Celles-ci semblent s’être développées par bonds intermittents. Entre chaque
nouvelle poussée, comme entre des doubles fenêtres, un liquide non moins
transparent que les cloisons qui le retiennent s’est trouvé, au commencement
des âges, a la fois pris au piège et rescapé de terribles émois. Depuis, des
libelles sphériques ou allongés errent sans fin dans un labyrinthe de chicanes
invisibles. Selon qu’on tourne le cristal dans un sens ou dans l’autre, ces
bulles montent, descendent, obliquent, s’engagent dans une rigole imprévue,
sans se rencontrer jamais. Chacune dans son dédale, de tailles diverses et sans
cesse déformées par les obstacles qu’elles contournent, elles perpétuent
absurdement les figures invariables et changeantes d’un chassé-croisé, d’un
carrousel sans dénouement.
Dans
le quartz, l’eau est á l’ordinaire répartie en plusieurs cellules qu’elle
occupe presque entièrement.
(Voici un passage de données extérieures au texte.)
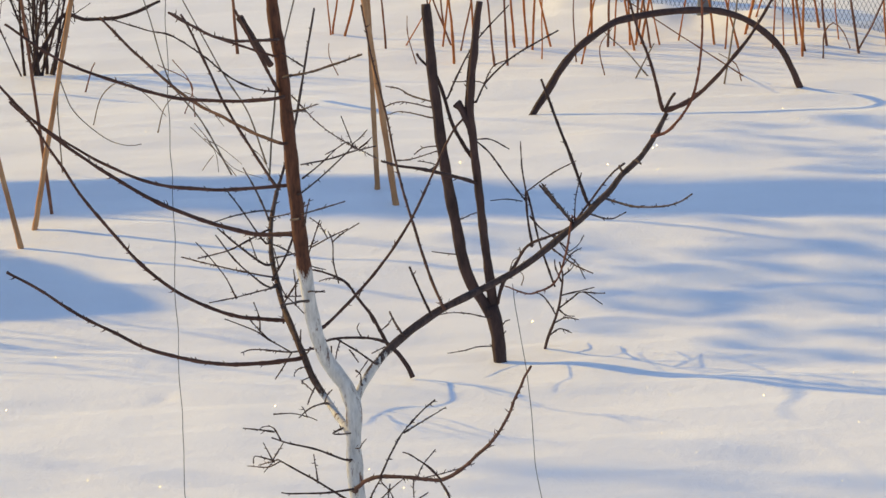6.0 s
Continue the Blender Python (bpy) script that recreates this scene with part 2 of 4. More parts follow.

Dans la calcédoine, elle est ramassée en une seule
poche; l’espace au-dessus d’elle est si haut et si vaste qu’on dirait le ciel
recouvrant quelque étang ensorcelé. Les remous du liquide ajoutent en filigrane
ce lac sonore et indistinct, rapetissé jusqu’à tenir à l’intérieur d’une
pierre, comme le mystère d’un paysage spectral, brumeux, pourtant plus réel et
plus lourd que les paysages évasifs que l’imagination, au premier appel, se
hâte de projeter dans les dessins des agates.
Sur
celle-ci, circulaire et bombée, les gros flocons jaunes d’un ciel de neige
pressent vers le centre une fenêtre irrégulière d’améthyste, dont les prismes
soudés dessinent une verrière aux minuscules éléments hexagonaux. Ceux du
centre sont presque incolores et paraissent n’exister que comme une ouverture
seconde pratiquée dans le vitrail plein. Quand on incline la géode, la ligne
sombre de l’eau monte et descend derrière la baie et c’est comme une lente
paupière; ou la nuit qui tombe ou qui s’élève telle une respiration de lave aux
cratères des volcans; ou, perceptible par ce hublot seul, le flux et le jusant
inexplicables d’une mer immense et seule, sans lune ni rivages.
Le
bleu d’orage d’une calcédoine nocturne emplit une autre fois la surface de la
pierre. Sur le bord, des taches de pourpre ou de vermillon s’élargissent autour
de voiles livides tranchés net par le polissage. Leur traîne oblique disparaît
vite dans l’épaisseur du minéral, comme guenilles prises par la glace. Tout en
bas, des strates laiteuses, plus claires ou plus foncées, dessinent autant
d’horizons étagés ou les reflets d’un astre invisible sur l’avancée des vagues
parallèles. Au-dessus, d’énormes nuées frémissent de mille menaces obscures et
d’une plus explicite: en guise d’ultime semonce, un météore consumé en plein
ciel par sa propre chute fait un accroc tragique aux ténèbres.
Les
deux faces de l’agate sont également polies et du même bleu nocturne. Elles
offrent un miroir identique, chargé de présages et d’invectives. Entre elles,
qui semble en garantir la terrible promesse, l’eau cachée des origines dont on
voit l’ombre se déplacer et dont l’oreille entend le clapotis. Je crois que nul
ne reste insensible à l’émotion qu’engendre pareille présence. Ce vase le plus
clos jamais ne fut ouvert. Il ne fut même pas soudé à sa naissance, comme
ampoule de verre. Un vide s’y creusa de lui-même au cœur de la masse. Nul ni
nulle forcé n’y fit pénétrer le fluide incorruptible qu’il contient et qui,
depuis lors, demeure impuissant à s’en échapper comme à s’y dessécher.
Le
vivant qui le regarde comprend qu’il n’est, pour sa part, ni si durable ni si
ferme. Ni si agile ni si pur. Il se connait sans joie á l’extrémité d’un autre
empire, et soudain si étranger à l’univers: un intrus hébété. Je ne devine que
trop, par obsession personnelle, quelles méditations, du moins quelles rêveries
vagues, un passager du monde peut commencer de dévider à partir de ces cailloux
hantés d’une liqueur, un peu d’eau géologique restée prisonnière dans la poche
transparente d’une pierre hermétique.